§ EXERCISE REQUIREMENTS
Reproduce the listing below without changes, except that pictures are left out.

§ MATERIAL PROVIDED
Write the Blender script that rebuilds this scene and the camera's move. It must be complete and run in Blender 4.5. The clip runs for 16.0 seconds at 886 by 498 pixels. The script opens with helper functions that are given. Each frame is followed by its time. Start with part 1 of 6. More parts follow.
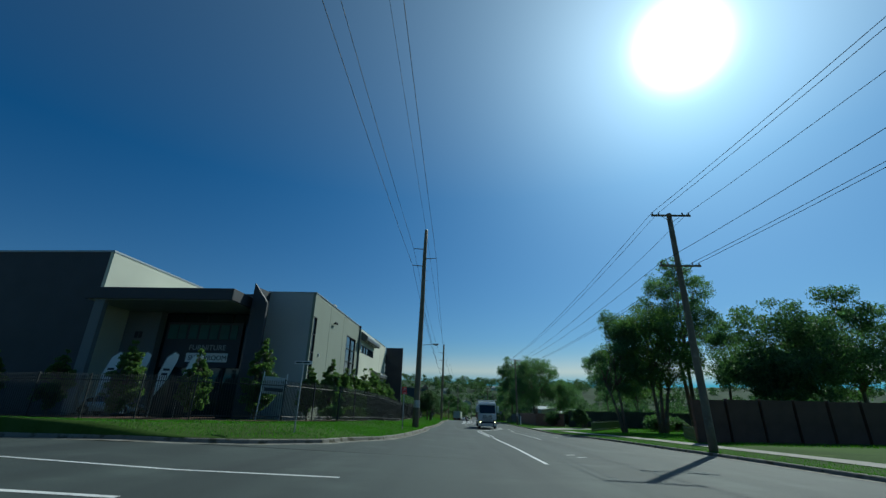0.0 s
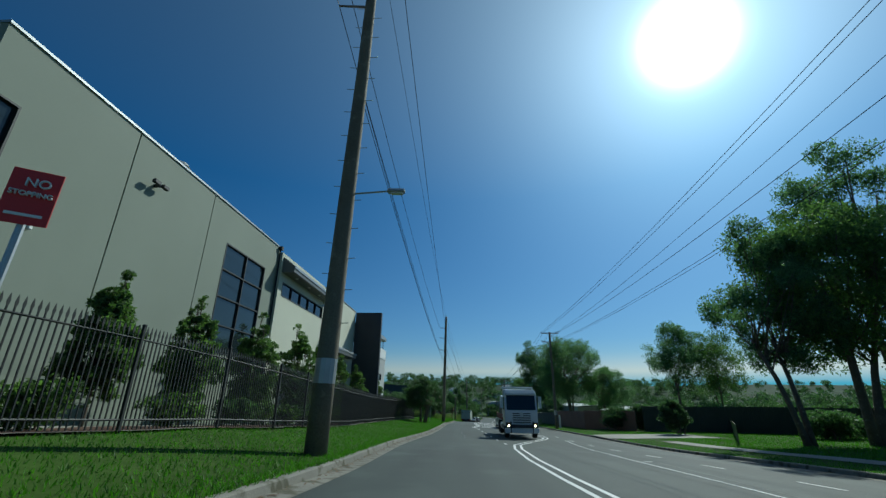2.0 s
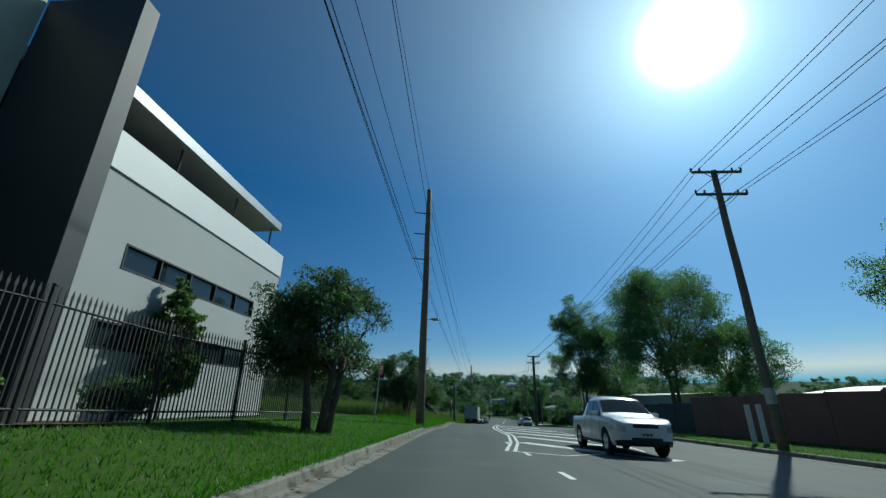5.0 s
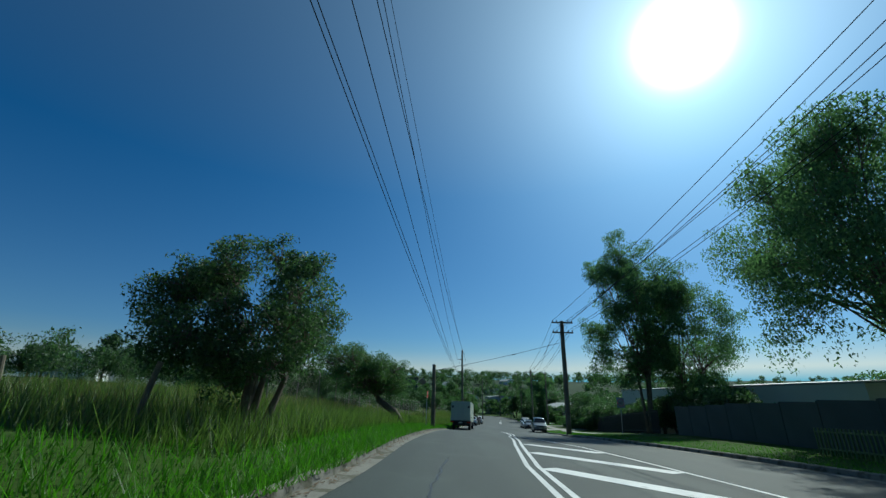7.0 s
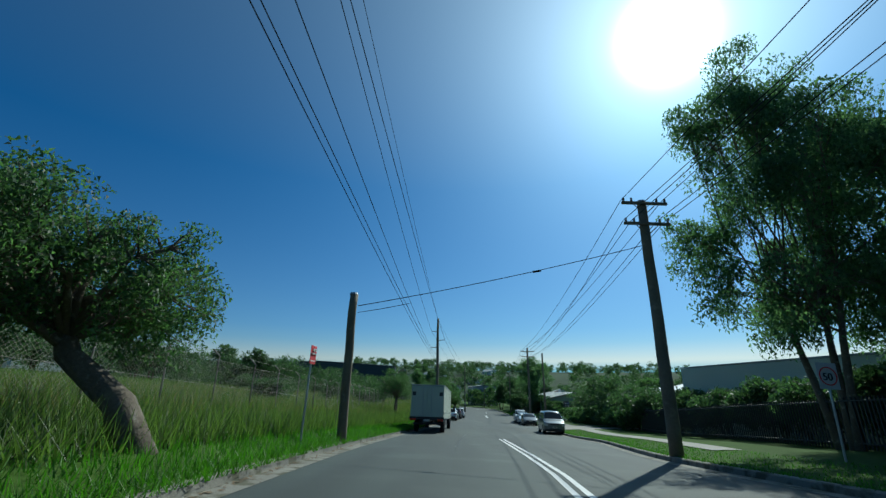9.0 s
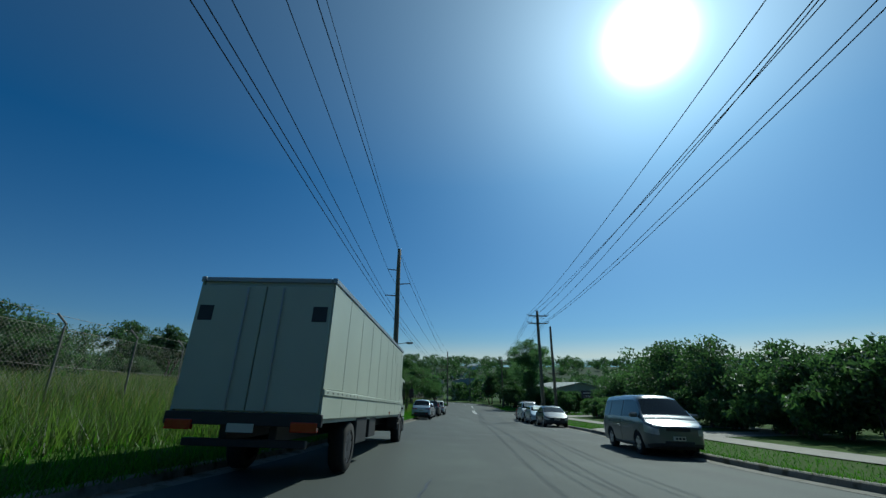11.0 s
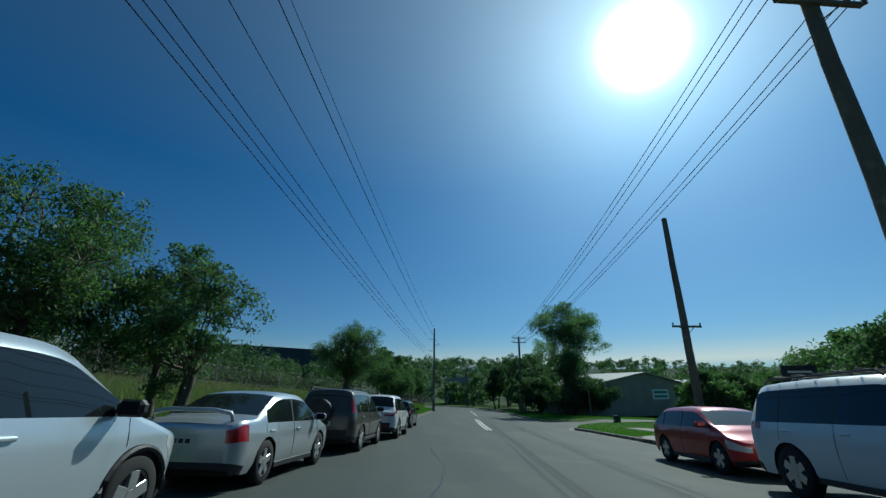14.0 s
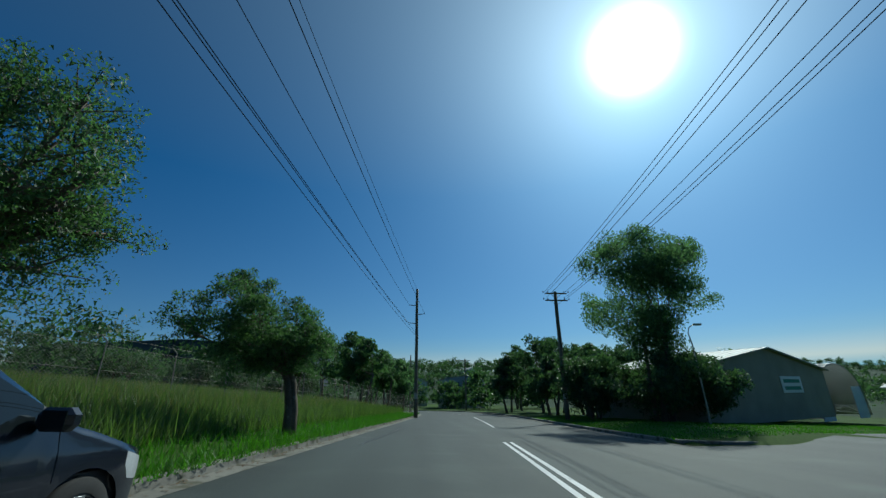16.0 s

§ SOLUTION FOR THIS TASK
Write the Blender script that rebuilds this scene and the camera's move. It must be complete and run in Blender 4.5. The clip runs for 16.0 seconds at 886 by 498 pixels. The script opens with helper functions that are given. Each frame is followed by its time. Start with part 1 of 6. More parts follow.
0.0 s
2.0 s
5.0 s
7.0 s
9.0 s
11.0 s
14.0 s
16.0 s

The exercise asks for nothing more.